Hyper Text System for keeping track of Data and Documents

Figure 3 Structural view of the CMS and its server architecture (from W3)

Looking at the description of the proposal, authors had difficulties with tracking people, work and their communication. Moreover, people who are joining CERN have 2 years length of stay, therefore information get lost often, hence, they wanted to keep a static record of work and contribution that has been made by researchers within the institution. Furthermore, the proposed system should keep track of people, groups of people, projects, concepts, documents with their versions and goes as far as discussing the problem of content trees. And here is small bit that might bring a smile to you, under the “Bells and Whistles” title, “the addition of graphics would be an optional extra”.

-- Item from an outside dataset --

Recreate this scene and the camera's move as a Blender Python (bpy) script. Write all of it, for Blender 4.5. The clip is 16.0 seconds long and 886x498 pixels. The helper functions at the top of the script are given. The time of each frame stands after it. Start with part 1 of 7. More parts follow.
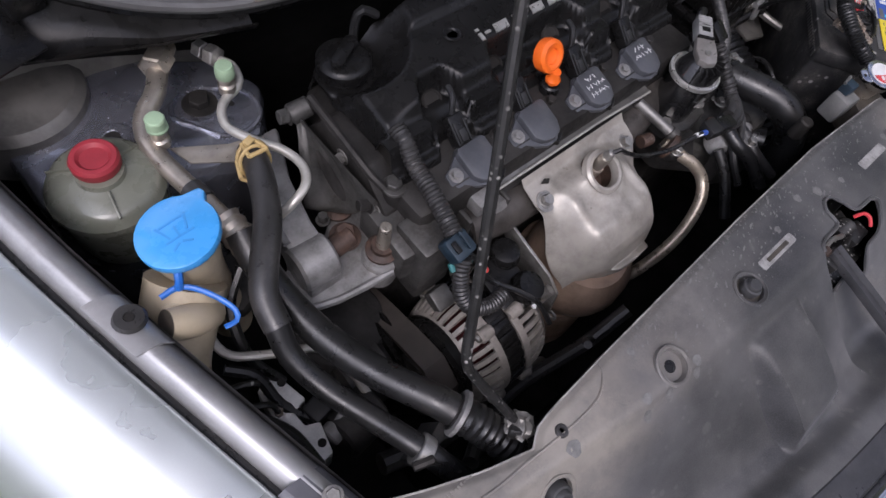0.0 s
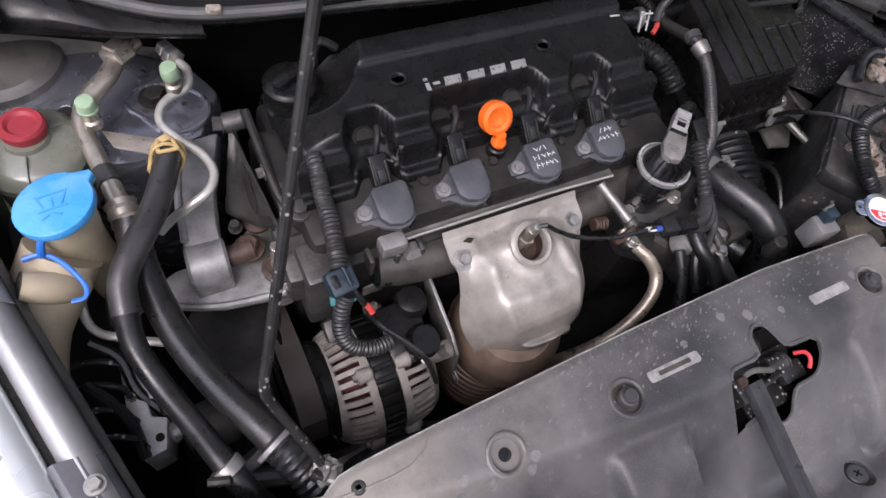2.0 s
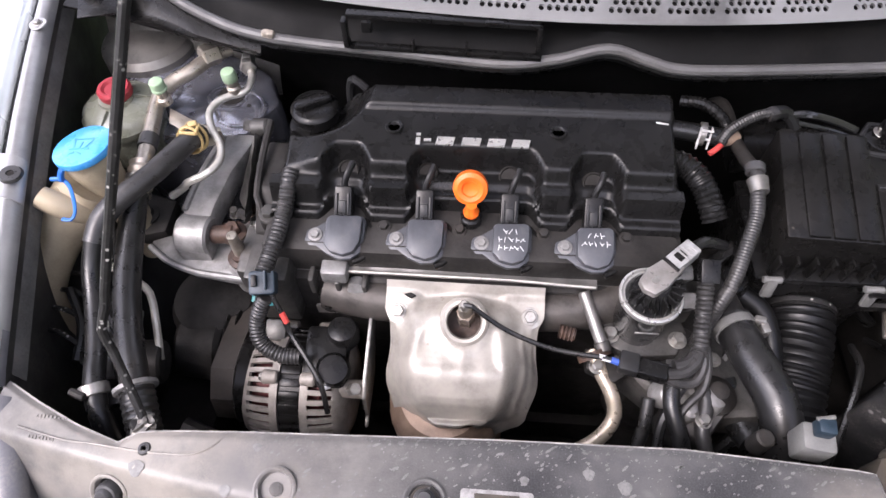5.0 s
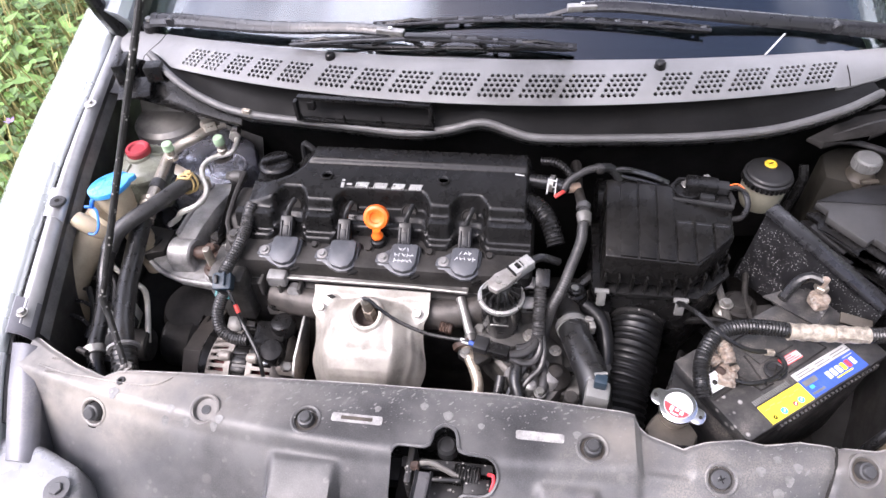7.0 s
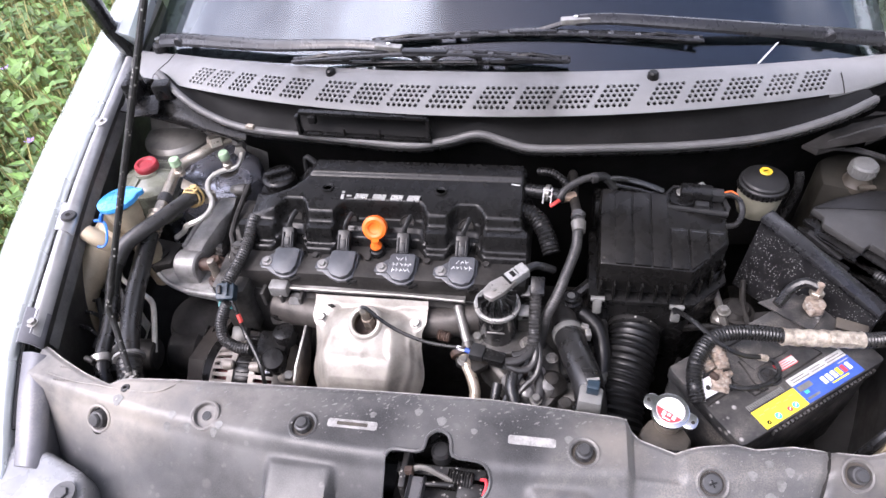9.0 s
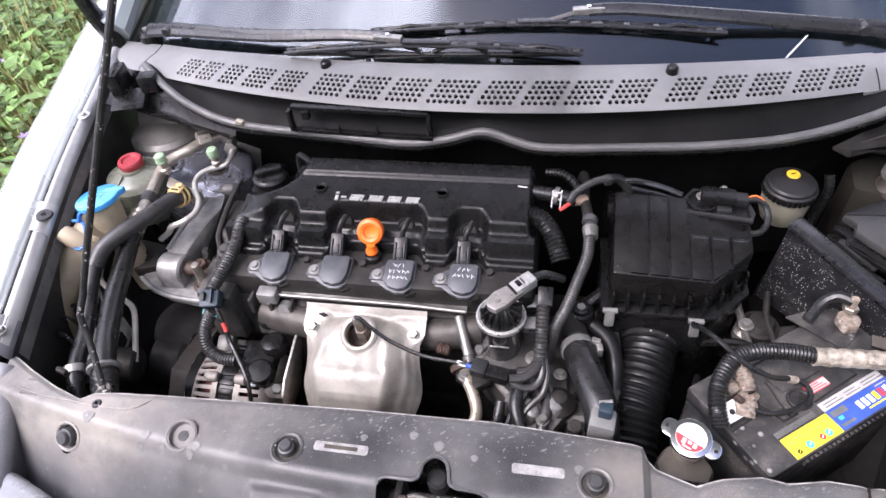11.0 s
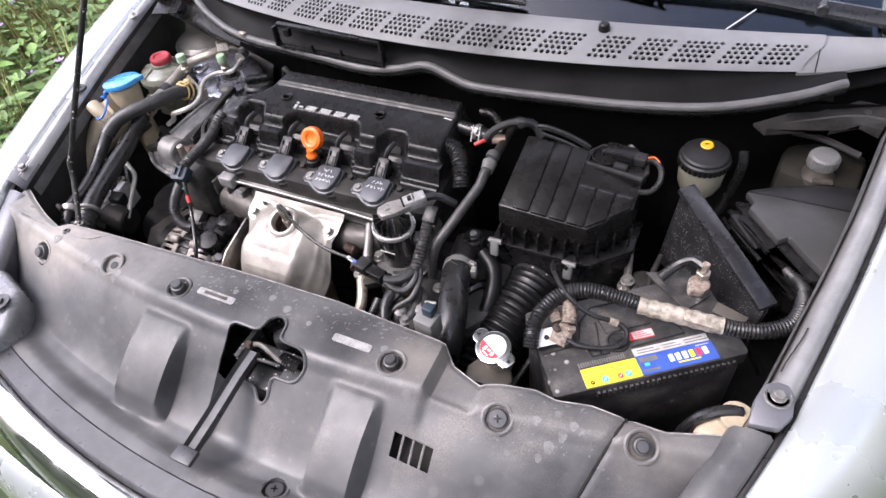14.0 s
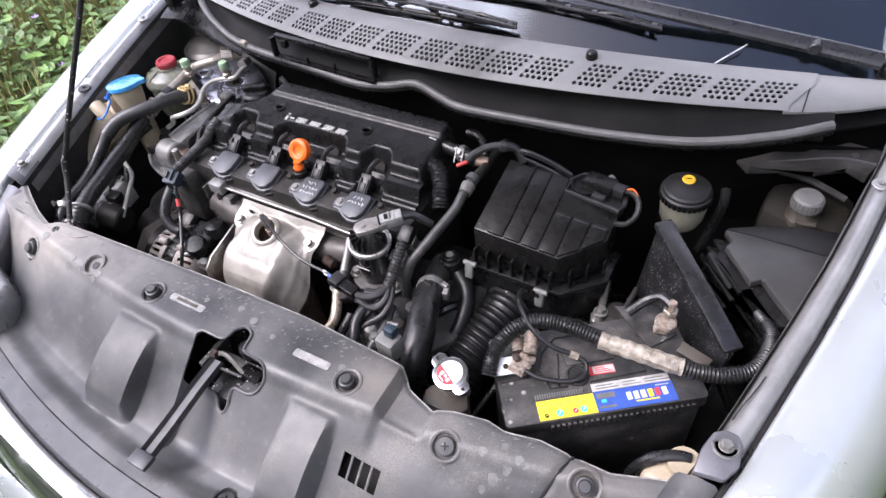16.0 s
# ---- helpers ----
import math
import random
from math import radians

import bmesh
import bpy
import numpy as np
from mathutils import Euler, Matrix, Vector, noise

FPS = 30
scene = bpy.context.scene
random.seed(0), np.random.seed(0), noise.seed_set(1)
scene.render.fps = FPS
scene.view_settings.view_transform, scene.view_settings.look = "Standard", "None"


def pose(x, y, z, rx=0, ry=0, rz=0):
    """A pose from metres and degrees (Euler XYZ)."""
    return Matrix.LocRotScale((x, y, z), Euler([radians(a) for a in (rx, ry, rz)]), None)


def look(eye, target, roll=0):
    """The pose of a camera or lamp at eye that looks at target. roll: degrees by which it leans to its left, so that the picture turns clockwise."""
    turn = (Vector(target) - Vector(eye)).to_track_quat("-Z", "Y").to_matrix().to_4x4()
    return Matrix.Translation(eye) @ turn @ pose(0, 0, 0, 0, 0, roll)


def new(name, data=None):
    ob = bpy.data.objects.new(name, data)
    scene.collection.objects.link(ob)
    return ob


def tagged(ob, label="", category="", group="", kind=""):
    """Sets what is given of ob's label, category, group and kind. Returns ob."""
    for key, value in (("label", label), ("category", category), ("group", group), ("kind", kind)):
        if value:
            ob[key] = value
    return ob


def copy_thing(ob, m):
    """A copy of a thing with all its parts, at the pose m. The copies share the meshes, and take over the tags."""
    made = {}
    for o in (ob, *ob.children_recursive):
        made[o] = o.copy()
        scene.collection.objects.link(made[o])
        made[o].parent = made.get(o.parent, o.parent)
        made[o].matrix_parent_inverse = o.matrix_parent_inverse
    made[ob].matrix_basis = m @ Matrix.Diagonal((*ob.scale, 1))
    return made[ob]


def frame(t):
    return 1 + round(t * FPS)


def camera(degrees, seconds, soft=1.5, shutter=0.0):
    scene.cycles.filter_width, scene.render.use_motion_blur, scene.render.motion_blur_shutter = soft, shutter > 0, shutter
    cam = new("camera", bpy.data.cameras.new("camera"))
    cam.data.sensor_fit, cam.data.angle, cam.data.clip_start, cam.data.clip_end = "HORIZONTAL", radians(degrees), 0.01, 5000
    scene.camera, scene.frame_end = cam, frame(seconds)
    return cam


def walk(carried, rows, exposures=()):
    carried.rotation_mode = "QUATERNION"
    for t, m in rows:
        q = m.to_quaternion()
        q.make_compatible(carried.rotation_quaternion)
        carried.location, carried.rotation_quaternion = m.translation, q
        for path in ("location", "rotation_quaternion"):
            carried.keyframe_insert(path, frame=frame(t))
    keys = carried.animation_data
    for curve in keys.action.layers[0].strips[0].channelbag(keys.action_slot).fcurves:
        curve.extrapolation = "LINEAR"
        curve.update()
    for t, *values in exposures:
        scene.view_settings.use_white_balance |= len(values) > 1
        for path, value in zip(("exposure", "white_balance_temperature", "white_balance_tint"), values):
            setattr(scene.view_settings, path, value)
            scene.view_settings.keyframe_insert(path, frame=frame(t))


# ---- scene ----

True it was the basis of WWW, however at its core one could interpret it as some sort of a CMS, since the proposal is about index, searching by keywords or author, formatting and publishing, which the CERN proposal relatively checks all these boxes.

Interestingly, modern day CMS is not far from these proposed systems, but it has been carved, shaped and perfected over the years of technological evolution and the million man-hours put into creating it. You can find the links to all resources discussed in this article and more in the references section.

Next articles takes’ a deeper look at CMSs in general, their roles, what problems they solve and how they fit in in the web 3.0 in general.

Final note:

For the research gurus out there, while I was looking at old research papers and patents regarding content management systems in general, I’ve spotted this paper in the references multiple times: Getting it out of Our System Theordore H. Nelson information Retrieval: A critical review Washington DC Thompson books 1967 p 191-210.

Unfortunately, by the time of writing this I haven’t got my hands on it as I wanted to see the connection with the CERN proposed system beyond just the “Hypertext” proposal, since it was referenced first, hence thought it is interesting to mention for those who are curious about it and probably have access to it might give it a read.